The PSR-400 leaves the Bearcats in the dust! The older units receiving trunked signals, but, the newer features in the PSR-400 are amazing. All you do in the PSR is enter a few of the main frequencies and the scanner does the rest. With the Bearcats, each day when the local sheriff's department changed its priority channel I had to lock out that channel and remove the lock from the day before. This scanner does that automatically, and then keeps track of talk groups using that channel.

The PSR-400 does not have APCO-25 Digital, but where I live it is doubtful if the local public service departments will ever go to this. There is a model PSR-600 with APCO, but it costs $499, so not essential for me.

This scanner automatically logs trunked and talk group ids. When the scanner stops on one of these groups you have to push one key to enter it into memory, but then you can key in a alphameric description. You can easily lock out unwanted talk groups, like local schools, county bus drivers, etc.

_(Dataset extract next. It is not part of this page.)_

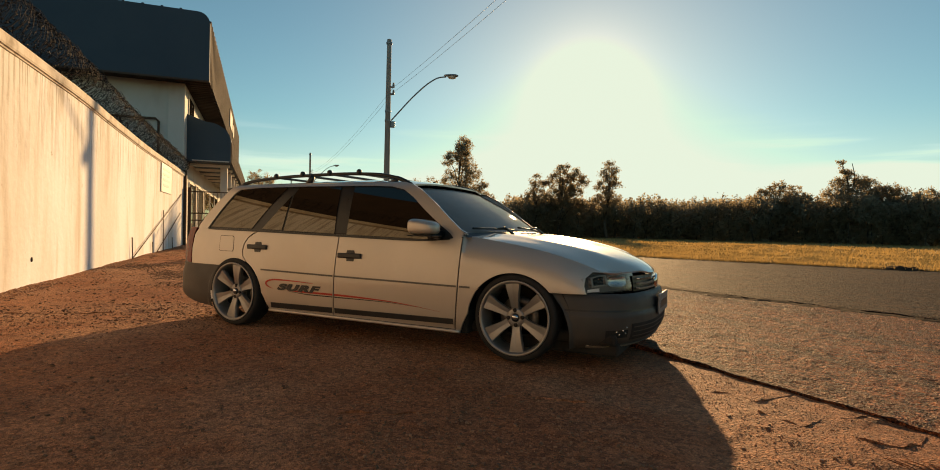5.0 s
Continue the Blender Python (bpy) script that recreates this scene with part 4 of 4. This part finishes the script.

I also recently bought a MFJ-8322 hand held trunk-tracking scanner, to replace my Bearcat trunk-tracker II, and was able to attach a double ended audio cable between the two scanners and effortlessly transfer the information between banks. Another neat feature of this scanner is that each of its 10 banks has 100 channels--you can lock out bank one, and unlock bank two, for scanning multiple systems. I travel a lot and have already used this feature to enable frequencies in areas to which I travel and lock out unused ones.